Source : Toute la culture.com - 08 juillet 2021
Pour cette édition du OFF, Christophe Lidon signe deux mises en scène. Nous avons vu "Mademoiselle Julie" qui nous a ravis, emportés par le jeu de Sarah Biasini qui fait sensation.
Julie séduit le valet de son père le temps de cette nuit du solstice d’été, la plus courte de l’année, ce moment unique qui délie les contraintes, exacerbe les sens et abolit les frontières sociales. À la recherche de son identité, Julie est tiraillée entre les deux éducations qu’elle a reçues : sa mère féministe, issue du peuple, lui a proposé toutes les armes d’une éducation masculine, alors que son père l’enferme dans le carcan d’une éducation féminine bourgeoise. Un sujet universel qui confère à ce texte une modernité confondante.
L’affrontement des êtres
Strindberg, auteur naturaliste, était admiré par la classe ouvrière. Il reniera toutefois très vite le socialisme pour découvrir Nietzsche avec qui il correspondra jusqu'à l’état de folie du philosophe. L’écrivain suédois explore un naturalisme qui pourchasse l’individuel plutôt que le collectif. Le drame naturaliste devient chez l’auteur un drame psychique qui consiste en une plongée au cœur de l’âme pour comprendre ce qui le constitue. Strindberg, par son intérêt pour la psychanalyse, a fait de Mademoiselle Julie un sujet morcelé revendiquant un désir erratique, et brouillon, qui lui échappe. Elle est, à l’instar de son désir, déstructurée. La pièce chez Christophe Lidon restitue ce morcellement et transforme chaque dialogue en une confrontation des égo fragilisés.
… et des talents
La mise en scène se met au service de l’intensité du jeu d’acteur, primordiale ici pour faire exploser en direct les conflits intérieurs de Julie, de Christine et de Jean. Les murs de la maison elle-même, des panneaux tels des voiles qui se portent vers un ailleurs sans retour, révélant l’empreinte des âmes, témoignent de la fragilité des faux refuges du conformisme.

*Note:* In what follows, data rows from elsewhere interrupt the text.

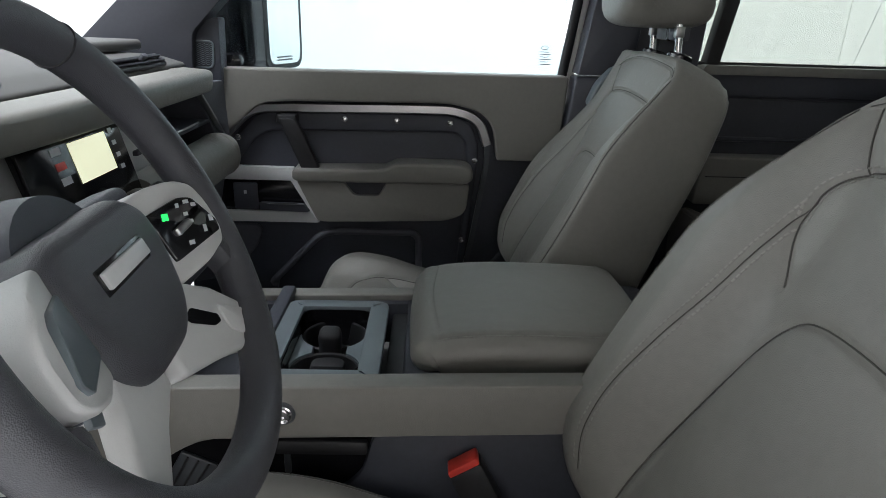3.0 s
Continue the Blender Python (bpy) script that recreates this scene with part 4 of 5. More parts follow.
    for ob in seat.children:
        low = ob.name.split(".")[0] in ("cushion", "rear_bolster")
        for o in (ob,) + tuple(ob.children):
            if low and out > 0:
                o.data.transform(Matrix(((1, 0, 0, 0), (0, 1, 0, 0), (0.05, 0, 1, -0.098), (0, 0, 0, 1))))
            elif ob.name.split(".")[0] in ("headrest", "post", "post_clamp", "post_collar", "camera_mount", "mount_band", "mount_back"):
                o.data.transform(Matrix.Translation((0.011, 0, 0.003) if out > 0 else (0.024, 0, 0.022)))
            elif not low:
                o.data.transform(Matrix.Translation((0.4 * raise_by, 0, raise_by)))
    if out > 0:
        return finish(seat, cy, out)
    tag = part("label_tag", rbox((0.708, cy + out * 0.222, 1.293), (0.012, 0.003, 0.027), 0.001, (0, 30, 0)), RUBBER, seat, "grey fabric label reading AIRBAG")
    font = bpy.data.curves.new("airbag_text", "FONT")
    font.body, font.size, font.align_x, font.align_y, font.extrude = "AIRBAG", 0.0058, "CENTER", "CENTER", 0.0002
    text = new("label_text", font)
    text.data.materials.append(WHITE)
    text.matrix_world = pose(0.708, cy + out * 0.2239, 1.293) @ (pose(0, 0, 0, 90, 0, 0) if out < 0 else pose(0, 0, 0, 90, 0, 180)) @ pose(0, 0, 0, 0, 0, 60 if out < 0 else -60)
    text.parent = tag
    return finish(seat, cy, out)


PY, DY = 0.392, -0.406
passenger_seat = front_seat(PY, 1)
driver_seat = front_seat(DY, -1)
part("belt_anchor", sweep([(0.545, 0.652, 0.93), (0.495, 0.655, 0.868), (0.47, 0.655, 0.842), (0.45, 0.64, 0.80)], circle(0.003, 8), False, (0, 1, 0)), SATIN, passenger_seat, "grey belt anchor cable")
part("anchor_tag", rbox((0.473, 0.654, 0.842), (0.016, 0.008, 0.007), 0.003, (0, -30, 0)), RED, passenger_seat, "red anchor tag")
for s, x in ((-1, 0.404), (1, 0.43)):
    y = CY + s * 0.180
    buckle = thing("seat_belt_buckle", (x, y, 0.88), "black seat belt buckle with a red release button", "buckle", "belt buckles")
    at = lambda pts: [(x + px - 0.401, pz) for px, pz in pts]
    part("housing", prism(rounded(at([(0.388, 0.947), (0.423, 0.968), (0.454, 0.904), (0.444, 0.888), (0.414, 0.888)]), [0.003, 0.003, 0.008, 0.006, 0.006]), "y", y - 0.012, y + 0.012, 0.004, 3), RUBBER, buckle)
    part("release_button", prism(rounded(at([(0.3845, 0.955), (0.418, 0.976), (0.422, 0.967), (0.388, 0.946)]), 0.003), "y", y - 0.011, y + 0.011, 0.002, 2), RED, buckle, "red release button")
    part("stalk", rbox((x + 0.03, y, 0.84), (0.028, 0.012, 0.10), 0.004, (0, -16, 0)), RUBBER, buckle)

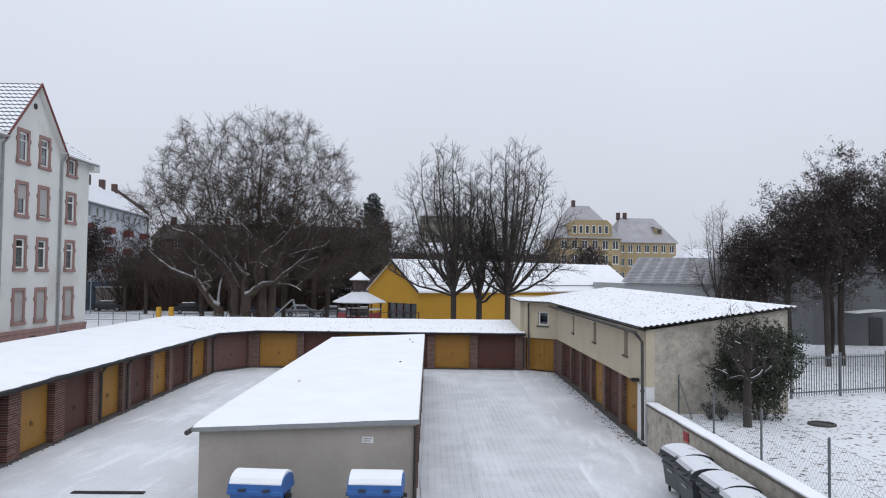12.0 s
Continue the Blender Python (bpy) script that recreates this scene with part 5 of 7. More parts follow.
def crown_tree(name, label, seed, n, dome, zmin, stems, tip, twig, mats, leaf=None, detour=0.26, shell=0.55, lumps=0.24, fine=0.7, stout=0.0):
    """A tree whose limbs reach out, branch by branch, to points strewn through an uneven dome.
    dome: centre, radii; stems: polylines of the trunk; twig: (count, length, lift, side twigs); leaf: (count, size, material)."""
    rng = np.random.RandomState(seed)
    c, rad = np.array(dome[0], float), np.array(dome[1], float)
    pts = []
    while len(pts) < n:
        v = rng.normal(0, 1, 3)
        v /= np.linalg.norm(v)
        k = rng.uniform() ** shell
        k *= 1 - lumps + lumps * 1.6 * noise.noise(Vector(v * 1.9) + Vector((seed, 0, 0)))
        p = c + v * rad * k
        if p[2] > zmin + 1.2 * abs(rng.normal()):
            pts.append(p)
    pts = np.array(pts)
    base = np.array(stems[0][0])
    pts = pts[np.argsort(np.linalg.norm((pts - base) * (1, 1, 0.9), axis=1))]
    cap = n * 6 + 200
    pos, par, run, way = np.zeros((cap, 3)), np.full(cap, -1), np.zeros(cap), np.zeros((cap, 3))
    m, least = 0, np.zeros(cap)
    for st in stems:
        last = -1
        for g, q in enumerate(st):
            q = np.array(q, float)
            pos[m], par[m] = q, last
            least[m] = stout * (1 - 0.72 * g / (len(st) - 1)) ** 1.9
            if last >= 0:
                step = q - pos[last]
                run[m], way[m] = run[last] + np.linalg.norm(step), step / np.linalg.norm(step)
            else:
                way[m] = (0, 0, 1)
            last, m = m, m + 1
    for t in pts:
        d = np.linalg.norm(pos[:m] - t, axis=1)
        cost = d + detour * run[:m] + np.where(pos[:m, 2] > t[2] + 0.6, 2.5, 0) + np.where(pos[:m, 2] < zmin * 0.45, 3, 0)
        i = int(np.argmin(cost))
        gap = d[i]
        k = max(1, min(5, int(gap / 0.9)))
        p0, w0 = pos[i].copy(), way[i]
        last = i
        for j in range(1, k + 1):
            u = j / k
            q = p0 + (t - p0) * u + w0 * gap * 0.28 * u * (1 - u) * 1.6 + rng.normal(0, 0.05, 3) * gap * 0.3 * (u < 1)
            step = q - pos[last]
            ln = np.linalg.norm(step) + 1e-6
            pos[m], par[m], run[m], way[m] = q, last, run[last] + ln, step / ln
            last, m = m, m + 1
    r = np.zeros(m)
    kids = np.zeros(m, int)
    for i in range(m - 1, -1, -1):
        r[i] = max(tip, least[i], r[i] ** (1 / PIPE) if kids[i] else tip)
        if par[i] >= 0:
            r[par[i]] += r[i] ** PIPE
            kids[par[i]] += 1
    w = Wood(seed)
    for i in range(m):
        j = par[i]
        if j >= 0:
            a = min(r[j], r[i] * 1.7)
            (w.thick if r[i] > min(0.05, tip * 3.5) else w.thin).append((*pos[j], *pos[i], a, r[i]))
    cnt, length, lift, side = twig
    for i in range(m):
        if r[i] > tip * 2.6 or par[i] < 0:
            continue
        for _ in range(cnt):
            d = way[i] * 0.8 + rng.normal(0, 0.52, 3) + (0, 0, lift)
            d /= np.linalg.norm(d)
            l = length * rng.uniform(0.5, 1.2)
            p = pos[i] + (pos[par[i]] - pos[i]) * rng.uniform(0, 0.95)
            q = p + d * l * 0.5
            d2 = d + rng.normal(0, 0.25, 3) + (0, 0, lift * 0.6)
            d2 /= np.linalg.norm(d2)
            e = q + d2 * l * 0.5
            t0 = tip * fine
            w.thin += [(*p, *q, t0, t0 * 0.75), (*q, *e, t0 * 0.75, t0 * 0.4)]
            w.tips.append(tuple(e))
            for _ in range(side):
                o = p + (e - p) * rng.uniform(0.3, 0.9)
                d3 = d2 + rng.normal(0, 0.6, 3) + (0, 0, lift)
                d3 /= np.linalg.norm(d3)
                g = o + d3 * l * rng.uniform(0.25, 0.5)
                w.thin.append((*o, *g, t0 * 0.65, t0 * 0.35))
                w.tips.append(tuple(g))
    ob = thing(name, label, "tree")
    part("trunk", w.mesh(w.thick, "trunk", mats[0], 6), mats[0], ob)
    cr = part("crown", w.mesh(w.thin, "crown", mats[1], 3), mats[1], ob)
    cr["kind"] = "stuff"
    if leaf:
        lf = part("foliage", leaf_mesh("foliage", leaf[2], w.tips, leaf[1], leaf[0], leaf[1] * 1.6, seed), leaf[2], ob)
        lf["kind"] = "stuff"
    return ob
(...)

On le sait, "Mademoiselle Julie" est un classique, si souvent joué. La pièce est pour la comédienne qui interprète le rôle-titre un baptême du feu. Beaucoup s’y sont brulés les ailes, peu comme Isabelle Adjani ou Fanny Ardant ont su marquer l’histoire patrimonial du rôle. La finesse du jeu de Yannis Baraban (Jean), la justesse de celui de Déborah Grall (Christine) accompagnent une incarnation de Mademoiselle Julie qui fera référence. Sarah Biasini, forte de son sourire désarmant, de ses empêchements ou de ses gauches emportements, réussit à fabriquer une Julie vraie et moderne, riche de ses morcellements. Elle nous fait entendre le texte, et le sous-texte.
Courez vite voir cette "Mademoiselle Julie" inoubliable.